• **AIM**
Leave out every picture, then transcribe the rest of the listing exactly.

• **DATASET RECORDS**

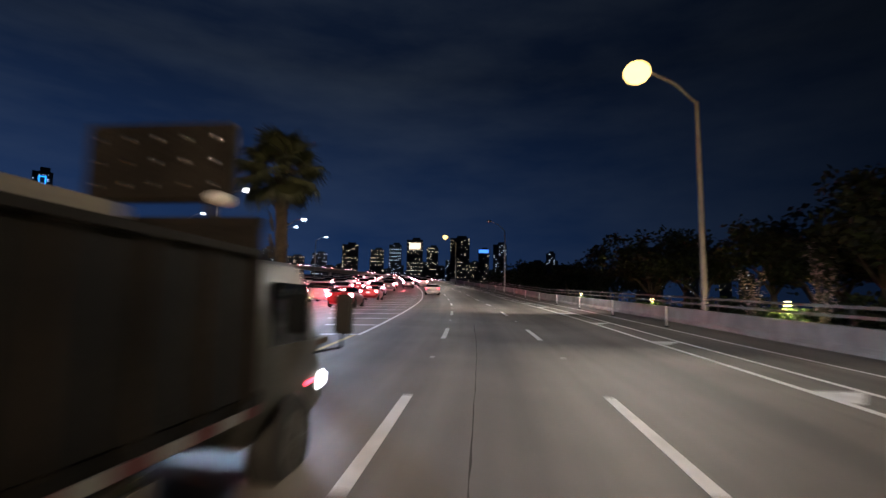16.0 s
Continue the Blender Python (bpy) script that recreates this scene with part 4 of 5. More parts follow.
def car(m, paint, label, tall=1.0, tail_on=True, head_on=False, group="", hot=True, lit_screen=False, glass=None):
    """A saloon or, taller, an estate; nose towards +y."""
    t = thing("car", m, label, "car", group)
    hi = lambda z: 0.3 + (z - 0.3) * tall if z > 0.3 else z  # noqa: E731
    bm = bmesh.new()
    loft(bm, [hoop(y, hw, z0, hi(z1), 0.16) for y, hw, z0, z1 in ((-2.32, 0.7, 0.46, 0.86), (-2.24, 0.84, 0.32, 1.0), (-1.9, 0.9, 0.24, 1.04), (-1.0, 0.92, 0.2, 0.99), (0.2, 0.92, 0.2, 0.97), (1.1, 0.91, 0.2, 0.95), (1.7, 0.89, 0.22, 0.88), (2.12, 0.84, 0.28, 0.76), (2.3, 0.7, 0.36, 0.62))])
    part("body", bm, paint, t)
    bm = bmesh.new()
    if tall > 1.1:
        secs = ((-2.2, 0.8, 0.96), (-2.05, 0.68, 1.38), (-0.8, 0.67, 1.46), (0.3, 0.66, 1.42), (1.15, 0.78, 0.94))
    else:
        secs = ((-1.95, 0.78, 0.98), (-1.25, 0.66, 1.34), (-0.5, 0.65, 1.44), (0.3, 0.64, 1.4), (1.3, 0.78, 0.93))
    loft(bm, [hoop(y, 0.8, hi(0.9), hi(z), 0.1, 0.8 - hw) for y, hw, z in secs])
    part("cabin_glass", bm, glass or GLASS_DARK, t, "tinted side and rear glass")
    bm = bmesh.new()
    rr = secs[1:4]
    loft(bm, [[(-hw + 0.06, y, hi(z) - 0.02), (hw - 0.06, y, hi(z) - 0.02), (hw - 0.1, y, hi(z) + 0.018), (-hw + 0.1, y, hi(z) + 0.018)] for y, hw, z in rr])
    part("roof", bm, paint, t)
    for x in (-0.82, 0.82):
        for y in (-1.42, 1.4):
            wheel(t, x, y, 0.33, 0.21)
        bm = bmesh.new()
        box(bm, (x * 1.19, 0.75, hi(1.0)), (0.2, 0.1, 0.14), bevel=0.03)
        part("mirror", bm, paint, t)
        bm = bmesh.new()
        # lamp box slightly enlarged in place of the glare round it
        box(bm, (x * 0.82, -2.24, hi(0.82)), (0.4, 0.14, 0.19), bevel=0.03)
        part("tail_lamp", bm, (QUEUE_HOT if hot else TAIL) if tail_on else PAINT_RED, t, "red tail lamp")
        bm = bmesh.new()
        box(bm, (x * 0.8, 2.1, 0.66), (0.34, 0.24, 0.12), bevel=0.03)
        part("headlamp", bm, HEAD if head_on else CHROME, t, "clear headlamp")
        for y in (-0.35, 0.62):
            bm = bmesh.new()
            box(bm, (x * 1.125, y - 0.35, hi(0.82)), (0.03, 0.18, 0.03), bevel=0.008)
            part("door_handle", bm, CHROME, t)
    bm = bmesh.new()
    box(bm, (0, -2.33, 0.72), (0.36, 0.03, 0.17))
    part("number_plate", bm, PLATE, t)
    if tail_on and hot:
        bm = bmesh.new()
        box(bm, (0, -1.72, hi(1.2)), (0.5, 0.05, 0.05), bevel=0.01)
        part("high_brake_lamp", bm, TAIL_HOT, t, "narrow red brake lamp in the rear window")
    if lit_screen:
        bm = bmesh.new()
        box(bm, (-0.45, 0.72, 1.12), (0.3, 0.02, 0.2))
        part("screen", bm, SCREEN, t, "glowing blue screen")
    return t


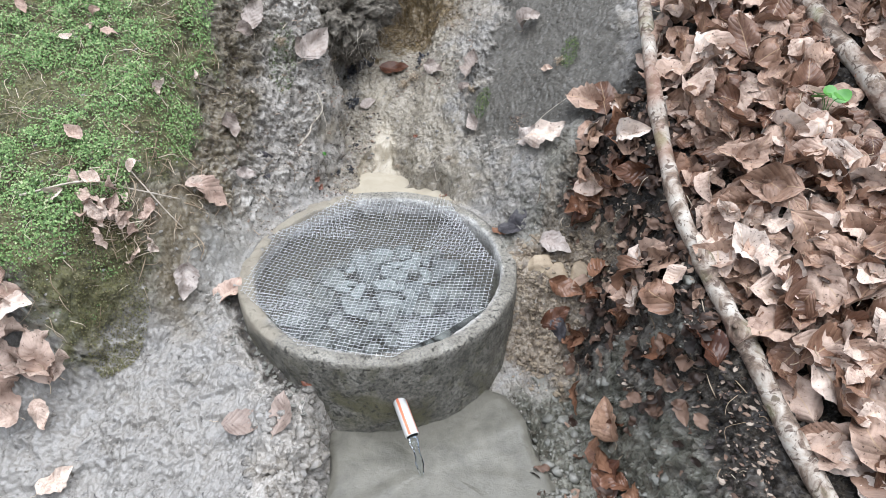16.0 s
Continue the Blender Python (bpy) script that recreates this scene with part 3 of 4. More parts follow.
    p[:, 2] -= 0.03 * slab
    # a gap left between the mud shelf and the ring
    p[:, 2] -= 0.02 * sstep(0.334, 0.316, r + 0.006 * lumps) * sstep(-0.02, -0.08, x) * sstep(-0.10, -0.15, y)
    p[:, 2] = np.where(np.hypot(p[:, 0], p[:, 1]) < 0.288, -0.07, p[:, 2])
    return p, nrm, k


def ground():
    xs = gap_line([(-0.88, 0), (-0.45, 0.003), (0.42, 0.0017), (1.06, 0.0034)], 60.0)
    ys = gap_line([(-0.66, 0), (0.08, 0.0024), (0.66, 0.0017), (0.98, 0.003)], 60.0)
    gx, gy = np.meshgrid(xs, ys)
    p, _, k = ground_points(gx.ravel(), gy.ravel())
    w, h = len(xs), len(ys)
    i = np.arange(w * h).reshape(h, w)
    quads = np.stack([i[:-1, :-1], i[:-1, 1:], i[1:, 1:], i[1:, :-1]], -1).reshape(-1, 4)
    data = bpy.data.meshes.new("ground")
    data.vertices.add(len(p))
    data.vertices.foreach_set("co", p.ravel())
    data.loops.add(quads.size)
    data.loops.foreach_set("vertex_index", quads.ravel().astype(np.int32))
    data.polygons.add(len(quads))
    data.polygons.foreach_set("loop_start", np.arange(0, quads.size, 4, dtype=np.int32))
    data.update(calc_edges=True)
    for name, v in k.items():
        data.attributes.new(name, "FLOAT", "POINT").data.foreach_set("value", v.astype(np.float32))
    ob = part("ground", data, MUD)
    return tagged(ob, "wet grey clay mud of a dug-out hillside spring", "ground", kind="structure")


ground()


def on_ground(x, y, lift=0.0):
    p, n, _ = ground_points(np.array([x], float), np.array([y], float))
    return p[0] + n[0] * lift, n[0]


def lathe(profile, sides, wear=0.0, seed=0):
    prof = np.asarray(profile, float)
    a = np.arange(sides) * 2 * np.pi / sides
    v = np.stack([prof[:, 0, None] * np.cos(a), prof[:, 0, None] * np.sin(a), np.broadcast_to(prof[:, 1, None], (len(prof), sides))], -1).reshape(-1, 3)
    if wear:
        out = v.copy()
        out[:, 2] = 0
        out /= np.linalg.norm(out, axis=1)[:, None] + 1e-9
        v = v + out * (wear * fbm(v, 24, 4, 0.6, seed))[:, None]
        v[:, 2] += 0.7 * wear * fbm(v, 30, 4, 0.6, seed + 9)
    m = len(prof)
    faces = [(i * sides + j, i * sides + (j + 1) % sides, (i + 1) % m * sides + (j + 1) % sides, (i + 1) % m * sides + j)
             for i in range(m) for j in range(sides)]
    return v, faces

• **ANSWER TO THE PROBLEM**
16.0 s
Continue the Blender Python (bpy) script that recreates this scene with part 4 of 5. More parts follow.
def car(m, paint, label, tall=1.0, tail_on=True, head_on=False, group="", hot=True, lit_screen=False, glass=None):
    """A saloon or, taller, an estate; nose towards +y."""
    t = thing("car", m, label, "car", group)
    hi = lambda z: 0.3 + (z - 0.3) * tall if z > 0.3 else z  # noqa: E731
    bm = bmesh.new()
    loft(bm, [hoop(y, hw, z0, hi(z1), 0.16) for y, hw, z0, z1 in ((-2.32, 0.7, 0.46, 0.86), (-2.24, 0.84, 0.32, 1.0), (-1.9, 0.9, 0.24, 1.04), (-1.0, 0.92, 0.2, 0.99), (0.2, 0.92, 0.2, 0.97), (1.1, 0.91, 0.2, 0.95), (1.7, 0.89, 0.22, 0.88), (2.12, 0.84, 0.28, 0.76), (2.3, 0.7, 0.36, 0.62))])
    part("body", bm, paint, t)
    bm = bmesh.new()
    if tall > 1.1:
        secs = ((-2.2, 0.8, 0.96), (-2.05, 0.68, 1.38), (-0.8, 0.67, 1.46), (0.3, 0.66, 1.42), (1.15, 0.78, 0.94))
    else:
        secs = ((-1.95, 0.78, 0.98), (-1.25, 0.66, 1.34), (-0.5, 0.65, 1.44), (0.3, 0.64, 1.4), (1.3, 0.78, 0.93))
    loft(bm, [hoop(y, 0.8, hi(0.9), hi(z), 0.1, 0.8 - hw) for y, hw, z in secs])
    part("cabin_glass", bm, glass or GLASS_DARK, t, "tinted side and rear glass")
    bm = bmesh.new()
    rr = secs[1:4]
    loft(bm, [[(-hw + 0.06, y, hi(z) - 0.02), (hw - 0.06, y, hi(z) - 0.02), (hw - 0.1, y, hi(z) + 0.018), (-hw + 0.1, y, hi(z) + 0.018)] for y, hw, z in rr])
    part("roof", bm, paint, t)
    for x in (-0.82, 0.82):
        for y in (-1.42, 1.4):
            wheel(t, x, y, 0.33, 0.21)
        bm = bmesh.new()
        box(bm, (x * 1.19, 0.75, hi(1.0)), (0.2, 0.1, 0.14), bevel=0.03)
        part("mirror", bm, paint, t)
        bm = bmesh.new()
        # lamp box slightly enlarged in place of the glare round it
        box(bm, (x * 0.82, -2.24, hi(0.82)), (0.4, 0.14, 0.19), bevel=0.03)
        part("tail_lamp", bm, (QUEUE_HOT if hot else TAIL) if tail_on else PAINT_RED, t, "red tail lamp")
        bm = bmesh.new()
        box(bm, (x * 0.8, 2.1, 0.66), (0.34, 0.24, 0.12), bevel=0.03)
        part("headlamp", bm, HEAD if head_on else CHROME, t, "clear headlamp")
        for y in (-0.35, 0.62):
            bm = bmesh.new()
            box(bm, (x * 1.125, y - 0.35, hi(0.82)), (0.03, 0.18, 0.03), bevel=0.008)
            part("door_handle", bm, CHROME, t)
    bm = bmesh.new()
    box(bm, (0, -2.33, 0.72), (0.36, 0.03, 0.17))
    part("number_plate", bm, PLATE, t)
    if tail_on and hot:
        bm = bmesh.new()
        box(bm, (0, -1.72, hi(1.2)), (0.5, 0.05, 0.05), bevel=0.01)
        part("high_brake_lamp", bm, TAIL_HOT, t, "narrow red brake lamp in the rear window")
    if lit_screen:
        bm = bmesh.new()
        box(bm, (-0.45, 0.72, 1.12), (0.3, 0.02, 0.2))
        part("screen", bm, SCREEN, t, "glowing blue screen")
    return t


16.0 s
Continue the Blender Python (bpy) script that recreates this scene with part 3 of 4. More parts follow.
    p[:, 2] -= 0.03 * slab
    # a gap left between the mud shelf and the ring
    p[:, 2] -= 0.02 * sstep(0.334, 0.316, r + 0.006 * lumps) * sstep(-0.02, -0.08, x) * sstep(-0.10, -0.15, y)
    p[:, 2] = np.where(np.hypot(p[:, 0], p[:, 1]) < 0.288, -0.07, p[:, 2])
    return p, nrm, k


def ground():
    xs = gap_line([(-0.88, 0), (-0.45, 0.003), (0.42, 0.0017), (1.06, 0.0034)], 60.0)
    ys = gap_line([(-0.66, 0), (0.08, 0.0024), (0.66, 0.0017), (0.98, 0.003)], 60.0)
    gx, gy = np.meshgrid(xs, ys)
    p, _, k = ground_points(gx.ravel(), gy.ravel())
    w, h = len(xs), len(ys)
    i = np.arange(w * h).reshape(h, w)
    quads = np.stack([i[:-1, :-1], i[:-1, 1:], i[1:, 1:], i[1:, :-1]], -1).reshape(-1, 4)
    data = bpy.data.meshes.new("ground")
    data.vertices.add(len(p))
    data.vertices.foreach_set("co", p.ravel())
    data.loops.add(quads.size)
    data.loops.foreach_set("vertex_index", quads.ravel().astype(np.int32))
    data.polygons.add(len(quads))
    data.polygons.foreach_set("loop_start", np.arange(0, quads.size, 4, dtype=np.int32))
    data.update(calc_edges=True)
    for name, v in k.items():
        data.attributes.new(name, "FLOAT", "POINT").data.foreach_set("value", v.astype(np.float32))
    ob = part("ground", data, MUD)
    return tagged(ob, "wet grey clay mud of a dug-out hillside spring", "ground", kind="structure")


ground()


def on_ground(x, y, lift=0.0):
    p, n, _ = ground_points(np.array([x], float), np.array([y], float))
    return p[0] + n[0] * lift, n[0]


def lathe(profile, sides, wear=0.0, seed=0):
    prof = np.asarray(profile, float)
    a = np.arange(sides) * 2 * np.pi / sides
    v = np.stack([prof[:, 0, None] * np.cos(a), prof[:, 0, None] * np.sin(a), np.broadcast_to(prof[:, 1, None], (len(prof), sides))], -1).reshape(-1, 3)
    if wear:
        out = v.copy()
        out[:, 2] = 0
        out /= np.linalg.norm(out, axis=1)[:, None] + 1e-9
        v = v + out * (wear * fbm(v, 24, 4, 0.6, seed))[:, None]
        v[:, 2] += 0.7 * wear * fbm(v, 30, 4, 0.6, seed + 9)
    m = len(prof)
    faces = [(i * sides + j, i * sides + (j + 1) % sides, (i + 1) % m * sides + (j + 1) % sides, (i + 1) % m * sides + j)
             for i in range(m) for j in range(sides)]
    return v, faces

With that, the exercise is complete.